Copy out each line exactly; pictures stay out of the copy.

## Available data
|---|

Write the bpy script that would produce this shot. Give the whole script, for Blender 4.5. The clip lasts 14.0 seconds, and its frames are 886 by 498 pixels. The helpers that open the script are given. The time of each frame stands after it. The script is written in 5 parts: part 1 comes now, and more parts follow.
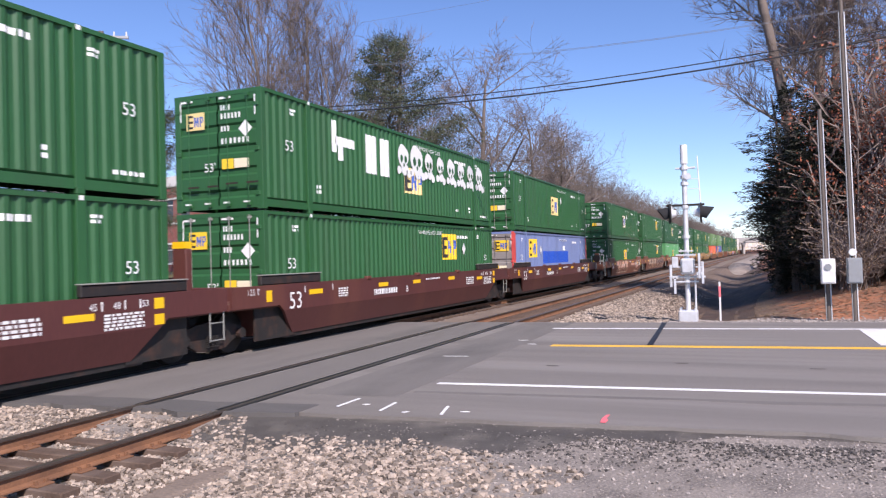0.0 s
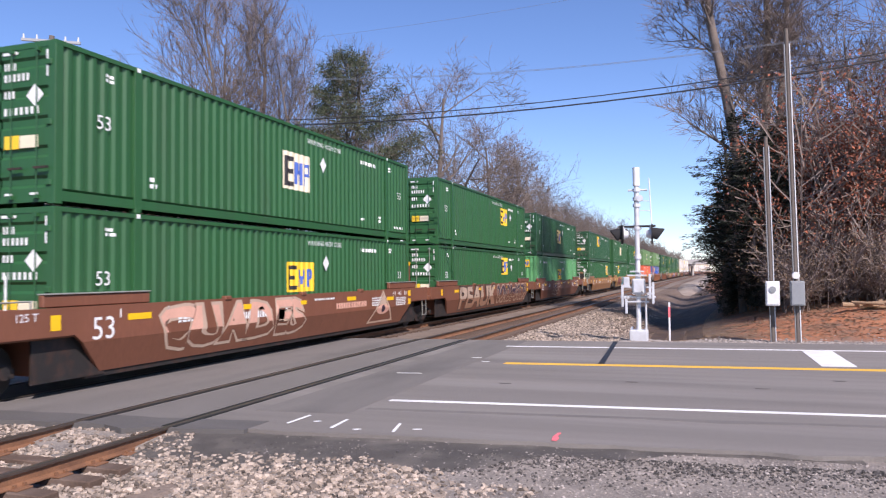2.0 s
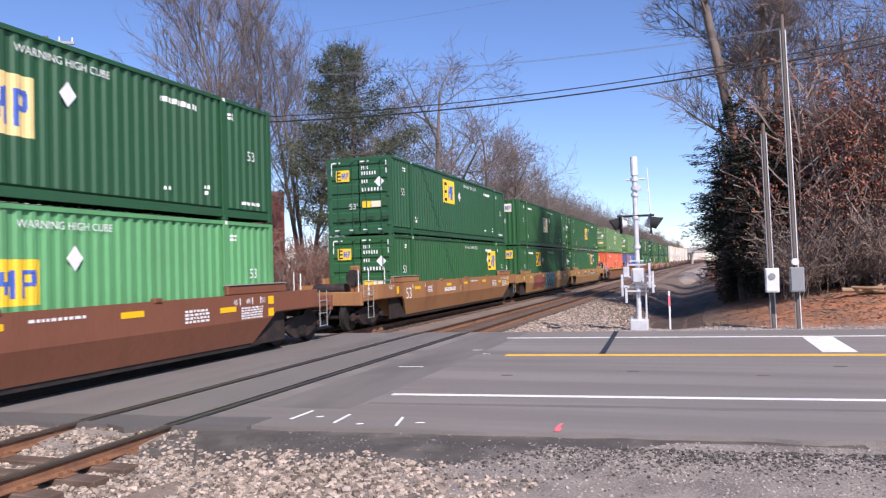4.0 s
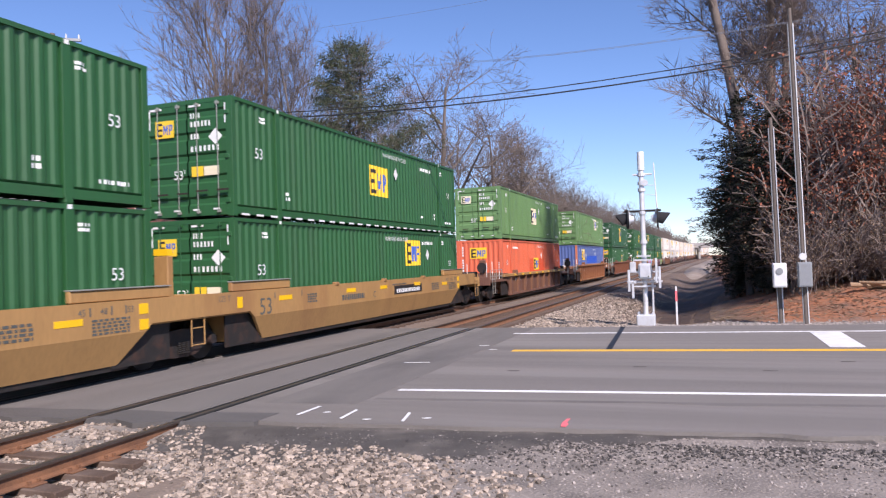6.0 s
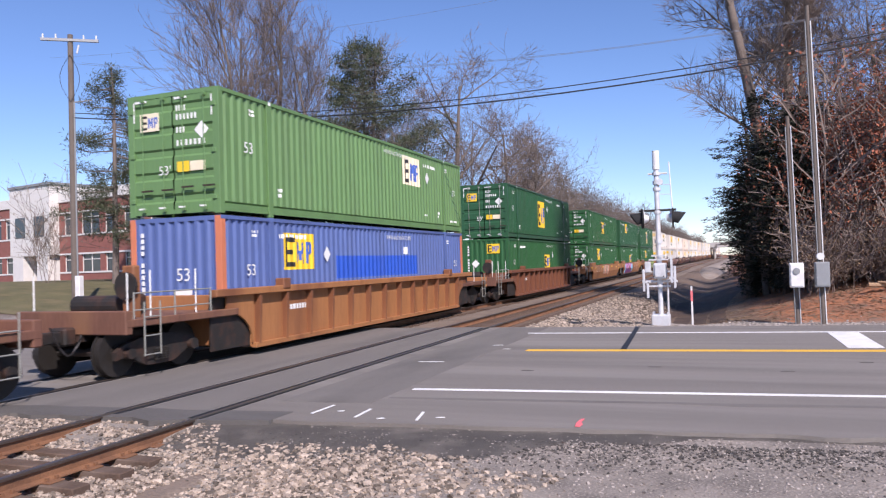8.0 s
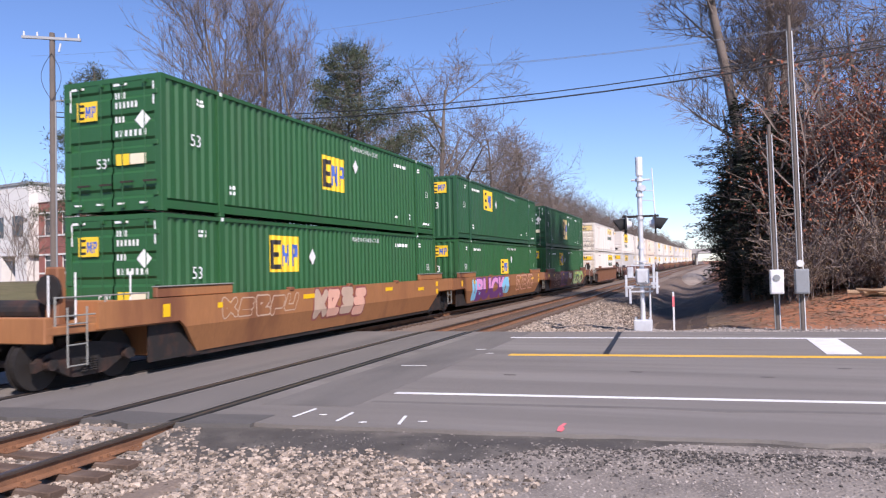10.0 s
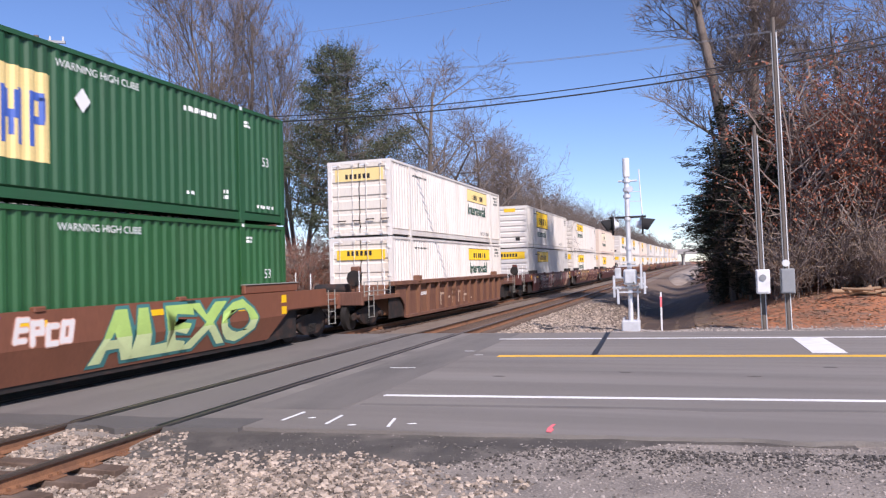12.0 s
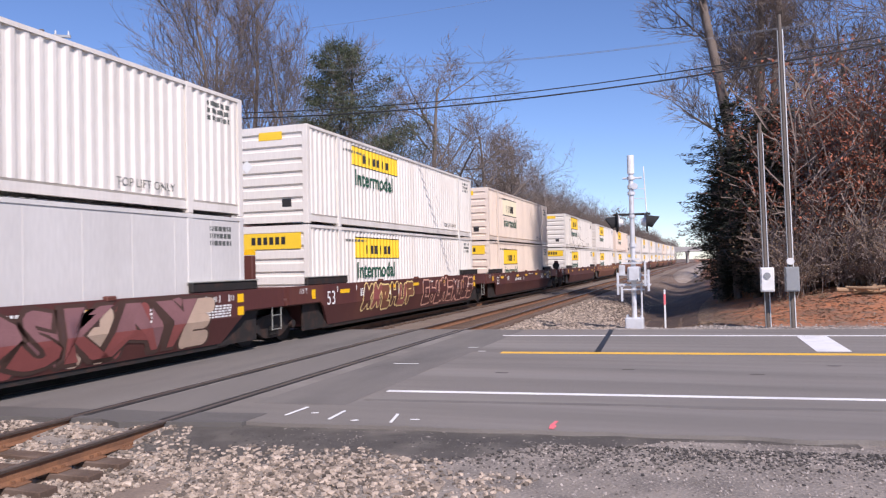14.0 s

|---|

## Correct result
Write the bpy script that would produce this shot. Give the whole script, for Blender 4.5. The clip lasts 14.0 seconds, and its frames are 886 by 498 pixels. The helpers that open the script are given. The time of each frame stands after it. The script is written in 5 parts: part 1 comes now, and more parts follow.
0.0 s
2.0 s
4.0 s
6.0 s
8.0 s
10.0 s
12.0 s
14.0 s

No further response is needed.